Les résultats publiés ne mentionnent pas d’altération dimensionnelle pour une immersion dans l’hypochlorite de sodium à 0,5 % allant jusqu’à 30 minutes [17, 19].
Une efficacité désinfectante est obtenue dès 5 minutes d’immersion d’un silicone (tableau 5) par condensation dans l’hypochlorite de sodium à 0,5 % [3].
Ces matériaux sont plus ou moins sensibles aux déformations [19]. D’après la littérature, la durée d’immersion peut être portée à 30 minutes [15].
Les silicones par condensation peuvent donc être désinfectés par immersion durant 5 à 30 minutes dans de l’hypochlorite de sodium à 0,5 %.

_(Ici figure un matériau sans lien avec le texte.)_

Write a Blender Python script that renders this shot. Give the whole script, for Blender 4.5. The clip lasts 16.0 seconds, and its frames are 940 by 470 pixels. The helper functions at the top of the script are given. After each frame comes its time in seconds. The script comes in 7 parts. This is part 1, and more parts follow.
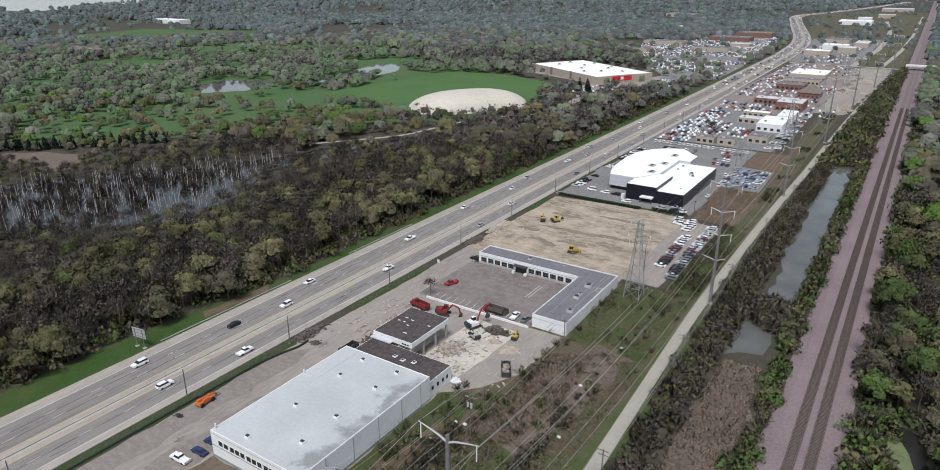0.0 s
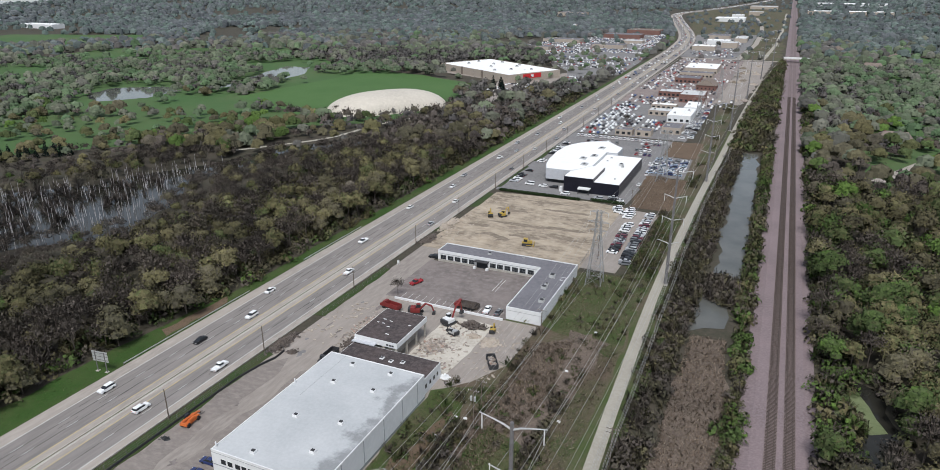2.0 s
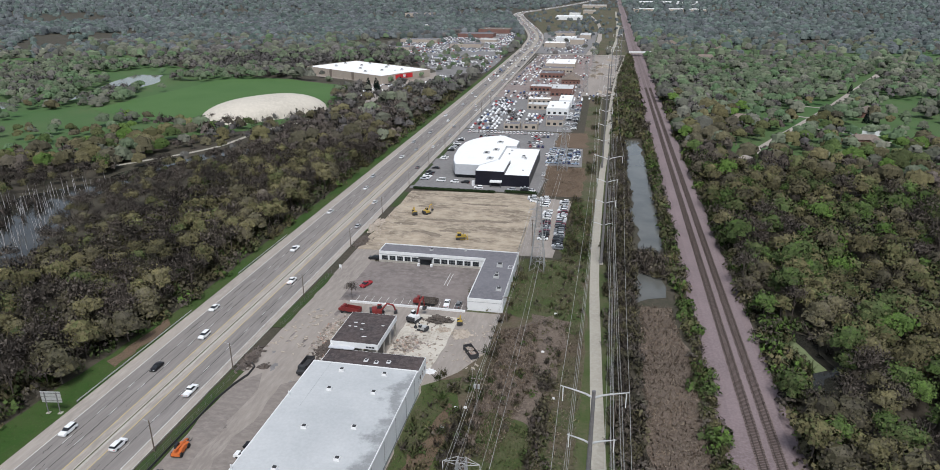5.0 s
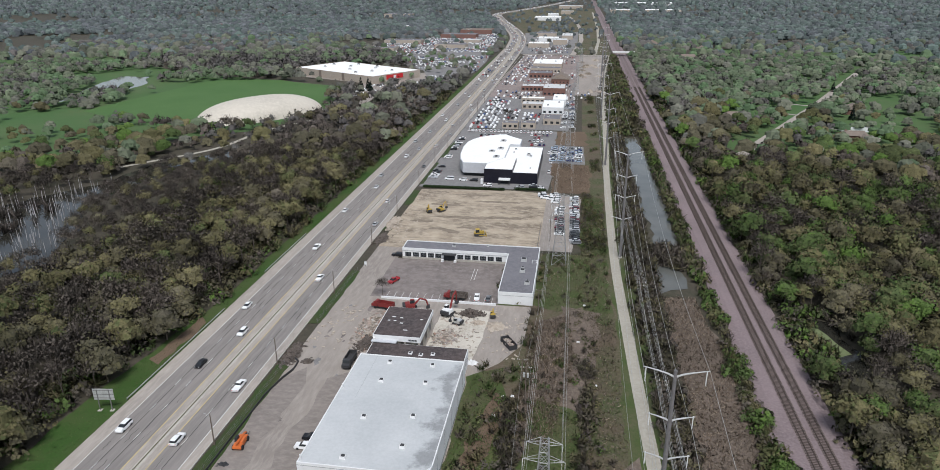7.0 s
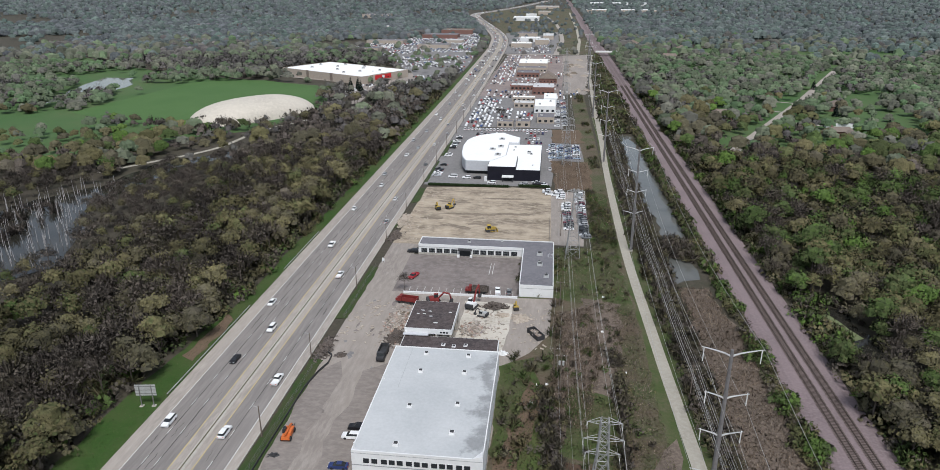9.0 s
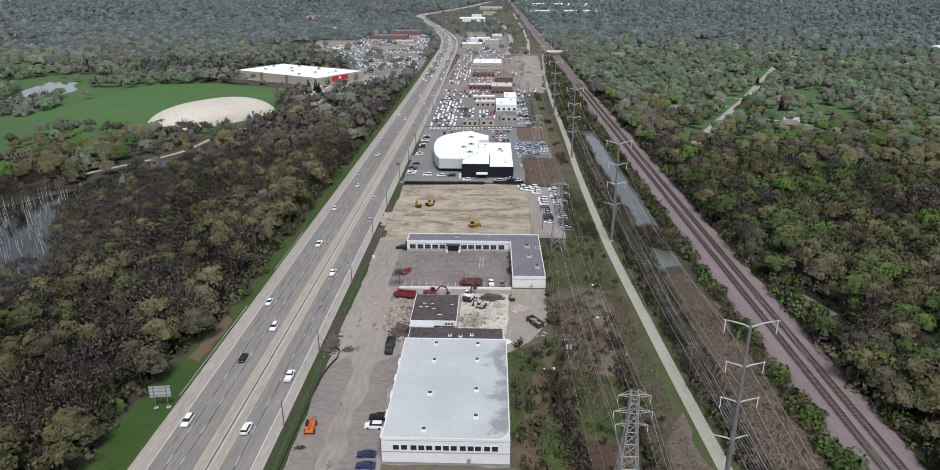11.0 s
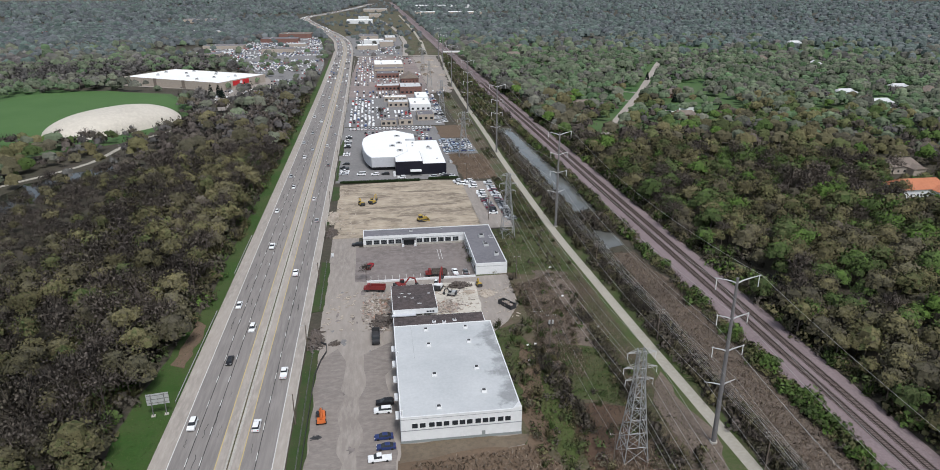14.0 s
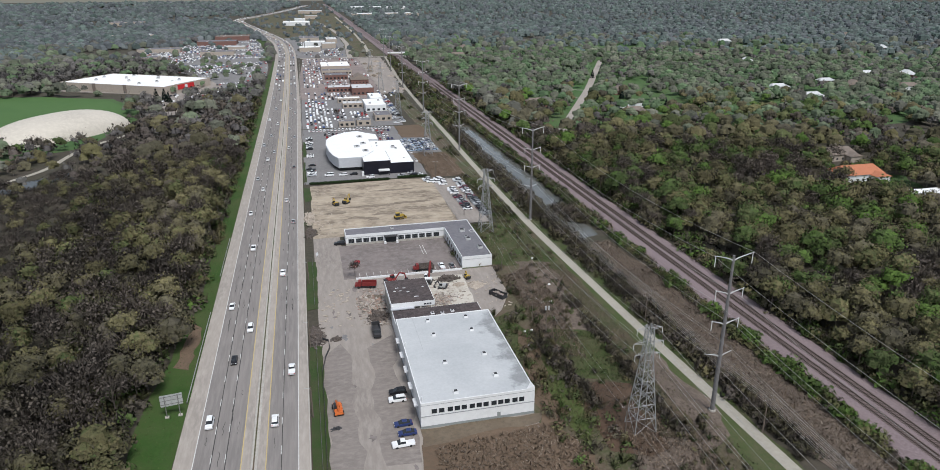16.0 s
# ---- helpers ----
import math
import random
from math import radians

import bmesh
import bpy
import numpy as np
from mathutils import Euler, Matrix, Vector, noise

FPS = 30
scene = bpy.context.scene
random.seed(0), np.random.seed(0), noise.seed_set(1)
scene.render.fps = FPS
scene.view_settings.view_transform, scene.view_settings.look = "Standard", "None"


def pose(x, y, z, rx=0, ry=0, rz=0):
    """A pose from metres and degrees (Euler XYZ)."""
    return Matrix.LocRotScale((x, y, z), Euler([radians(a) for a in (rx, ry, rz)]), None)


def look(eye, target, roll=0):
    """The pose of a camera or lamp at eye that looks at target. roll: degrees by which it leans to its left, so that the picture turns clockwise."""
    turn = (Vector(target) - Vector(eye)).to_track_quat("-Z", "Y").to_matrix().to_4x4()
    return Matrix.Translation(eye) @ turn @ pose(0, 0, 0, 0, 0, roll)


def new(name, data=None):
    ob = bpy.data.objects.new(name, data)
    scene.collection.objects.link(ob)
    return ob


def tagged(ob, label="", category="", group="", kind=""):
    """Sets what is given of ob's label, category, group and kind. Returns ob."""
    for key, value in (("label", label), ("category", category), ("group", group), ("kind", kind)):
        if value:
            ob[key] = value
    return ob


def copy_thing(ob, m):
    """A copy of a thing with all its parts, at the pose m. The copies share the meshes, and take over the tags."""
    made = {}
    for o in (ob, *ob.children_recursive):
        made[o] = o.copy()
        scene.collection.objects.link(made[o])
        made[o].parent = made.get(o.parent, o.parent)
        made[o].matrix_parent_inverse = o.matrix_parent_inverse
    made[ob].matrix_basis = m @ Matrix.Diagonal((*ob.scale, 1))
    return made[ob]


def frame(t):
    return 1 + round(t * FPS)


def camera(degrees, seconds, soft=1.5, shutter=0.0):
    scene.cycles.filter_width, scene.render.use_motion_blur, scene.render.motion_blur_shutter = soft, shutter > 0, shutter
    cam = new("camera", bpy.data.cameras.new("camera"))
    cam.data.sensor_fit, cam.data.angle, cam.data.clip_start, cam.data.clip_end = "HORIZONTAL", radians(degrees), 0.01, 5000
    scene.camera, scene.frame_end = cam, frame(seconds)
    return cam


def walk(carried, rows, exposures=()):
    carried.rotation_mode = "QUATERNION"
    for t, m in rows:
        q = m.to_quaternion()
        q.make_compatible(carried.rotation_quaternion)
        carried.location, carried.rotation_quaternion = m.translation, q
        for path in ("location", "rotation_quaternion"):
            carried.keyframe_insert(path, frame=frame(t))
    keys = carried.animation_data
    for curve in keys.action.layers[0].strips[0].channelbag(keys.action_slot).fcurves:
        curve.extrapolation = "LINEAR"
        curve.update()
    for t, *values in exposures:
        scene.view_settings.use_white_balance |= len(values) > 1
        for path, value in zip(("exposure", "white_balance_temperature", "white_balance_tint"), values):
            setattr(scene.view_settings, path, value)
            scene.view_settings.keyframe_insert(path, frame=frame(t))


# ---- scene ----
cam = camera(69.3, 16.0, soft=0.85)
METRES, EYE, TILT, LEAN, TURN = 160.0, 107.760, -90.0000, 55.0000, 0.0000
ROWS = [
    (0.0, 0.0, 0.0, 0.0, -55.17, 69.19, -33.1),
    (0.5, -0.016, 0.0244, -0.0222, -55.14, 69.16, -30.98),
    (1.0, -0.0319, 0.0488, -0.0427, -55.1, 69.17, -28.94),
    (1.5, -0.0484, 0.0737, -0.0623, -55.02, 69.16, -26.61),
    (2.0, -0.0654, 0.0994, -0.081, -55.07, 69.2, -24.13),
    (2.5, -0.0826, 0.1257, -0.0986, -55.08, 69.26, -21.21),
    (3.0, -0.1004, 0.1525, -0.1145, -54.97, 69.25, -18.18),
    (3.5, -0.1185, 0.1794, -0.1286, -54.99, 69.27, -15.54),
    (4.0, -0.1365, 0.207, -0.143, -54.96, 69.27, -13.4),
    (6.5, -0.2225, 0.3316, -0.2141, -54.97, 69.31, -9.48),
    (7.0, -0.2362, 0.3512, -0.2256, -54.97, 69.34, -8.8),
    (7.5, -0.2497, 0.3713, -0.2369, -54.95, 69.36, -8.13),
    (8.0, -0.2628, 0.3905, -0.248, -54.97, 69.37, -7.69),
    (10.5, -0.333, 0.4924, -0.3082, -55.02, 69.44, -3.45),
    (11.0, -0.3475, 0.5147, -0.3198, -55.0, 69.47, -1.81),
    (11.5, -0.3627, 0.5374, -0.331, -54.99, 69.48, -0.14),
    (12.0, -0.3776, 0.5596, -0.3416, -54.98, 69.51, 1.44),
    (12.5, -0.3934, 0.5827, -0.3517, -54.97, 69.52, 3.22),
    (13.0, -0.4089, 0.6063, -0.3608, -54.94, 69.57, 4.92),
    (13.5, -0.4258, 0.6314, -0.3693, -54.98, 69.59, 6.52),
    (14.0, -0.4425, 0.6558, -0.3772, -54.99, 69.62, 7.98),
    (14.5, -0.4589, 0.6793, -0.3849, -55.03, 69.62, 9.31),
    (15.0, -0.4758, 0.704, -0.392, -55.01, 69.64, 10.88),
    (15.5, -0.4926, 0.7289, -0.3979, -54.96, 69.68, 12.19),
    (16.0, -0.5089, 0.7525, -0.4021, -54.9, 69.73, 13.44),
]
walk(cam, [(t, pose(0, 0, EYE, TILT, LEAN, TURN) @ pose(METRES * x, METRES * y, METRES * z, 90 + pitch, roll, yaw)) for t, x, y, z, yaw, pitch, roll in ROWS])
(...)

Les polysulfures (tableau 6) peuvent être désinfectés par une immersion d’une durée de 30 minutes dans de l’hypochlorite de sodium à 0,5 % afin d’allier efficacité antimicrobienne et innocuité dimensionnelle [16].
L’enjeu de la désinfection des empreintes réside dans l’équilibre entre efficacité antimicrobienne et stabilité dimensionnelle.
Dernièrement, l’empreinte optique a permis de s’affranchir des contraintes liées à la désinfection. Elle s’est cependant accompagnée de problématiques similaires à celles des empreintes physiques, à savoir la précision dans le cas des empreintes globales d’arcade notamment [13].
Les auteurs déclarent n’avoir aucun lien d’intérêts.